What is being asked: In the copy, keep every record exact and leave out all images.

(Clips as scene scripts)
——

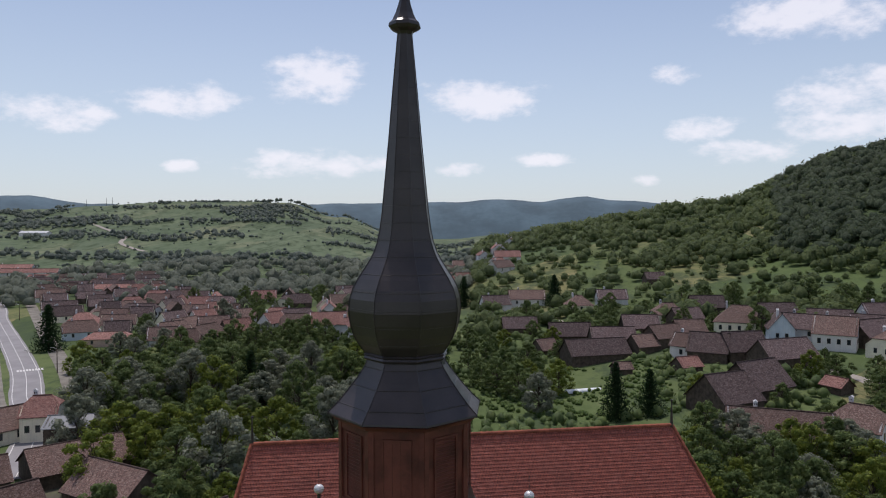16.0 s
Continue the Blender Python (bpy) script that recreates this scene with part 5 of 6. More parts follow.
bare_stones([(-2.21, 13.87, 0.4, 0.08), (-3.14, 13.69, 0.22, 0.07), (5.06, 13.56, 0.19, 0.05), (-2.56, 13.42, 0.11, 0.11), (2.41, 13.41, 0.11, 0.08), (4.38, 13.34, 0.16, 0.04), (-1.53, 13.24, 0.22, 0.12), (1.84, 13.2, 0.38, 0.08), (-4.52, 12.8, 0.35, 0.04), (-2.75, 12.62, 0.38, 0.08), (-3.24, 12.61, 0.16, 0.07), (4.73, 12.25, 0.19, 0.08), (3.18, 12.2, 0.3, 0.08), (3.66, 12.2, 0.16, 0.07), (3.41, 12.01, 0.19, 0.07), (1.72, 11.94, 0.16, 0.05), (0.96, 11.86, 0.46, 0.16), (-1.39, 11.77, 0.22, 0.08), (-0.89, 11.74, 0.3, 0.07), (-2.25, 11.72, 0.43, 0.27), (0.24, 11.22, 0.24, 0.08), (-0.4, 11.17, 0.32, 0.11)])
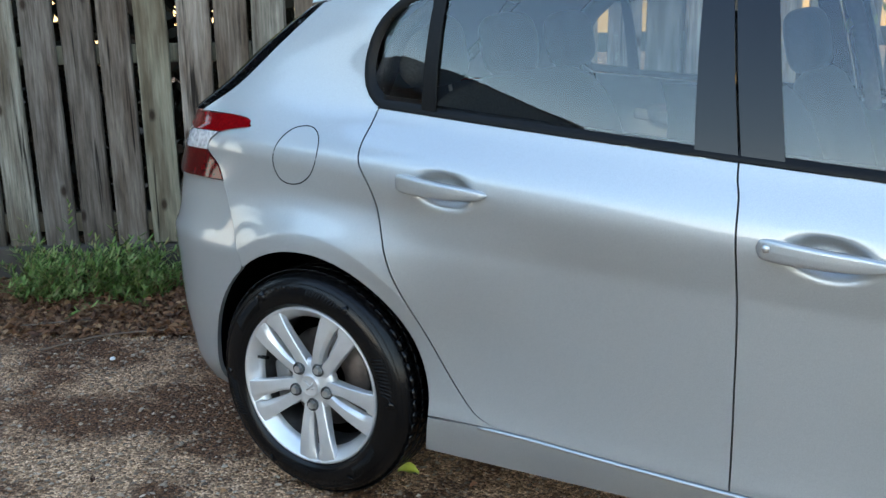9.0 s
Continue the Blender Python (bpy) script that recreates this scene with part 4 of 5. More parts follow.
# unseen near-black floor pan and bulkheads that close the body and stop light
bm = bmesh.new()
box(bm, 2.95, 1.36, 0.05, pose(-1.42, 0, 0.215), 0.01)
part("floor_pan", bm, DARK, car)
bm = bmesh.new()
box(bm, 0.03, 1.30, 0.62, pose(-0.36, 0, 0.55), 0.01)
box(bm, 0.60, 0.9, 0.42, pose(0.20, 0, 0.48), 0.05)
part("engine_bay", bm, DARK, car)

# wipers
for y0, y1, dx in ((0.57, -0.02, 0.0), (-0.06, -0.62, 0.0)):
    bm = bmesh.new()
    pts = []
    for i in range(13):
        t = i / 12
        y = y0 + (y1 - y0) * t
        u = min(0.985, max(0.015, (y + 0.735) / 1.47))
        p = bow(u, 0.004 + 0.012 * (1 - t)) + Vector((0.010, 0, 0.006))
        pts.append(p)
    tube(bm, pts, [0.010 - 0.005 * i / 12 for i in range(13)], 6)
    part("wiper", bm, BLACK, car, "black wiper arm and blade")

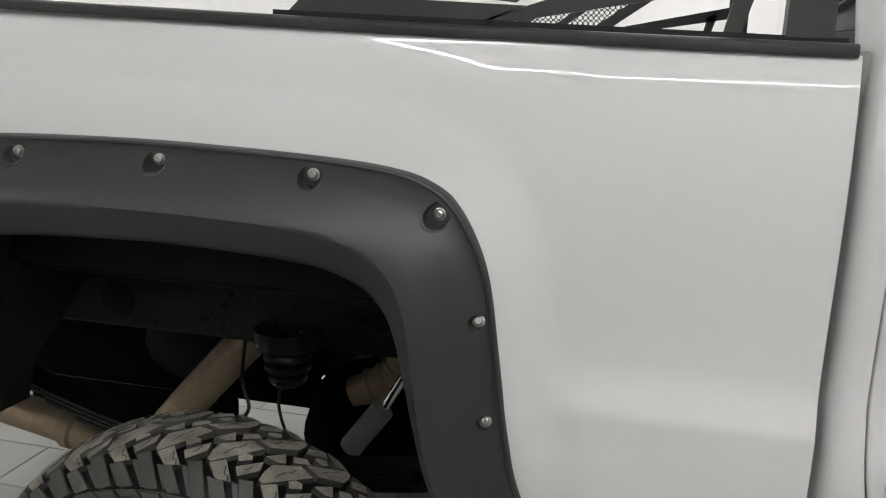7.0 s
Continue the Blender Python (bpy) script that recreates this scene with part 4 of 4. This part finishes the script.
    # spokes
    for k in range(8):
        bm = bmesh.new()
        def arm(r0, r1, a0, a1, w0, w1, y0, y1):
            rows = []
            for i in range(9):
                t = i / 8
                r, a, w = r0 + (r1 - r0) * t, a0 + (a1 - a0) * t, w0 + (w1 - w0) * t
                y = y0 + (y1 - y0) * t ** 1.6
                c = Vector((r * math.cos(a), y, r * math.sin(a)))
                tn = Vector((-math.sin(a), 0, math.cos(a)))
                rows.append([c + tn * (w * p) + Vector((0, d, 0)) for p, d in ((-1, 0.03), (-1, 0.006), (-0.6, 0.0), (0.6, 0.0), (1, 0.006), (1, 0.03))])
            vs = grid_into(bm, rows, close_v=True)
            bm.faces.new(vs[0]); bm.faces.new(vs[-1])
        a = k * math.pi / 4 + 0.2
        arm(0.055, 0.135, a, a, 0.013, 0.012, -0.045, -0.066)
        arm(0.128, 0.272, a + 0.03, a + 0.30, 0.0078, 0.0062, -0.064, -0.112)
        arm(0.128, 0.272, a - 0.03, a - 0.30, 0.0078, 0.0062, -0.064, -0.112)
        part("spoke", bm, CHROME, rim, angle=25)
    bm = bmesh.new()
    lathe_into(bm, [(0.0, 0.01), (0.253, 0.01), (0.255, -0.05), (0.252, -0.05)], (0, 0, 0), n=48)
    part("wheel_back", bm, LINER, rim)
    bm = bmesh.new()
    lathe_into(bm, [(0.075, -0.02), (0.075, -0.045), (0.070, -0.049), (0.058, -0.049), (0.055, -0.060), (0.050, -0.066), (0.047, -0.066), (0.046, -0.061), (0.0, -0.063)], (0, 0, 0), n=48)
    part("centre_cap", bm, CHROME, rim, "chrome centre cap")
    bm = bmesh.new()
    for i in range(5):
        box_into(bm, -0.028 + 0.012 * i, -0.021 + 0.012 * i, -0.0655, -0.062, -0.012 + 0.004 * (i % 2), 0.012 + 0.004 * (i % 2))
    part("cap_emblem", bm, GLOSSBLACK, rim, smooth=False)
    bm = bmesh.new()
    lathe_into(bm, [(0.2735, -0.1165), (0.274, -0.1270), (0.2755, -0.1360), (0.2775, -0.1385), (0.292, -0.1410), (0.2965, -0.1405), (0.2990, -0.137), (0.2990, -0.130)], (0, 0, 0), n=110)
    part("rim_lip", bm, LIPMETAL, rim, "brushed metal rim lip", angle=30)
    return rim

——

Answer to this exercise:
16.0 s
Continue the Blender Python (bpy) script that recreates this scene with part 5 of 6. More parts follow.
bare_stones([(-2.21, 13.87, 0.4, 0.08), (-3.14, 13.69, 0.22, 0.07), (5.06, 13.56, 0.19, 0.05), (-2.56, 13.42, 0.11, 0.11), (2.41, 13.41, 0.11, 0.08), (4.38, 13.34, 0.16, 0.04), (-1.53, 13.24, 0.22, 0.12), (1.84, 13.2, 0.38, 0.08), (-4.52, 12.8, 0.35, 0.04), (-2.75, 12.62, 0.38, 0.08), (-3.24, 12.61, 0.16, 0.07), (4.73, 12.25, 0.19, 0.08), (3.18, 12.2, 0.3, 0.08), (3.66, 12.2, 0.16, 0.07), (3.41, 12.01, 0.19, 0.07), (1.72, 11.94, 0.16, 0.05), (0.96, 11.86, 0.46, 0.16), (-1.39, 11.77, 0.22, 0.08), (-0.89, 11.74, 0.3, 0.07), (-2.25, 11.72, 0.43, 0.27), (0.24, 11.22, 0.24, 0.08), (-0.4, 11.17, 0.32, 0.11)])
9.0 s
Continue the Blender Python (bpy) script that recreates this scene with part 4 of 5. More parts follow.
# unseen near-black floor pan and bulkheads that close the body and stop light
bm = bmesh.new()
box(bm, 2.95, 1.36, 0.05, pose(-1.42, 0, 0.215), 0.01)
part("floor_pan", bm, DARK, car)
bm = bmesh.new()
box(bm, 0.03, 1.30, 0.62, pose(-0.36, 0, 0.55), 0.01)
box(bm, 0.60, 0.9, 0.42, pose(0.20, 0, 0.48), 0.05)
part("engine_bay", bm, DARK, car)

# wipers
for y0, y1, dx in ((0.57, -0.02, 0.0), (-0.06, -0.62, 0.0)):
    bm = bmesh.new()
    pts = []
    for i in range(13):
        t = i / 12
        y = y0 + (y1 - y0) * t
        u = min(0.985, max(0.015, (y + 0.735) / 1.47))
        p = bow(u, 0.004 + 0.012 * (1 - t)) + Vector((0.010, 0, 0.006))
        pts.append(p)
    tube(bm, pts, [0.010 - 0.005 * i / 12 for i in range(13)], 6)
    part("wiper", bm, BLACK, car, "black wiper arm and blade")

7.0 s
Continue the Blender Python (bpy) script that recreates this scene with part 4 of 4. This part finishes the script.
    # spokes
    for k in range(8):
        bm = bmesh.new()
        def arm(r0, r1, a0, a1, w0, w1, y0, y1):
            rows = []
            for i in range(9):
                t = i / 8
                r, a, w = r0 + (r1 - r0) * t, a0 + (a1 - a0) * t, w0 + (w1 - w0) * t
                y = y0 + (y1 - y0) * t ** 1.6
                c = Vector((r * math.cos(a), y, r * math.sin(a)))
                tn = Vector((-math.sin(a), 0, math.cos(a)))
                rows.append([c + tn * (w * p) + Vector((0, d, 0)) for p, d in ((-1, 0.03), (-1, 0.006), (-0.6, 0.0), (0.6, 0.0), (1, 0.006), (1, 0.03))])
            vs = grid_into(bm, rows, close_v=True)
            bm.faces.new(vs[0]); bm.faces.new(vs[-1])
        a = k * math.pi / 4 + 0.2
        arm(0.055, 0.135, a, a, 0.013, 0.012, -0.045, -0.066)
        arm(0.128, 0.272, a + 0.03, a + 0.30, 0.0078, 0.0062, -0.064, -0.112)
        arm(0.128, 0.272, a - 0.03, a - 0.30, 0.0078, 0.0062, -0.064, -0.112)
        part("spoke", bm, CHROME, rim, angle=25)
    bm = bmesh.new()
    lathe_into(bm, [(0.0, 0.01), (0.253, 0.01), (0.255, -0.05), (0.252, -0.05)], (0, 0, 0), n=48)
    part("wheel_back", bm, LINER, rim)
    bm = bmesh.new()
    lathe_into(bm, [(0.075, -0.02), (0.075, -0.045), (0.070, -0.049), (0.058, -0.049), (0.055, -0.060), (0.050, -0.066), (0.047, -0.066), (0.046, -0.061), (0.0, -0.063)], (0, 0, 0), n=48)
    part("centre_cap", bm, CHROME, rim, "chrome centre cap")
    bm = bmesh.new()
    for i in range(5):
        box_into(bm, -0.028 + 0.012 * i, -0.021 + 0.012 * i, -0.0655, -0.062, -0.012 + 0.004 * (i % 2), 0.012 + 0.004 * (i % 2))
    part("cap_emblem", bm, GLOSSBLACK, rim, smooth=False)
    bm = bmesh.new()
    lathe_into(bm, [(0.2735, -0.1165), (0.274, -0.1270), (0.2755, -0.1360), (0.2775, -0.1385), (0.292, -0.1410), (0.2965, -0.1405), (0.2990, -0.137), (0.2990, -0.130)], (0, 0, 0), n=110)
    part("rim_lip", bm, LIPMETAL, rim, "brushed metal rim lip", angle=30)
    return rim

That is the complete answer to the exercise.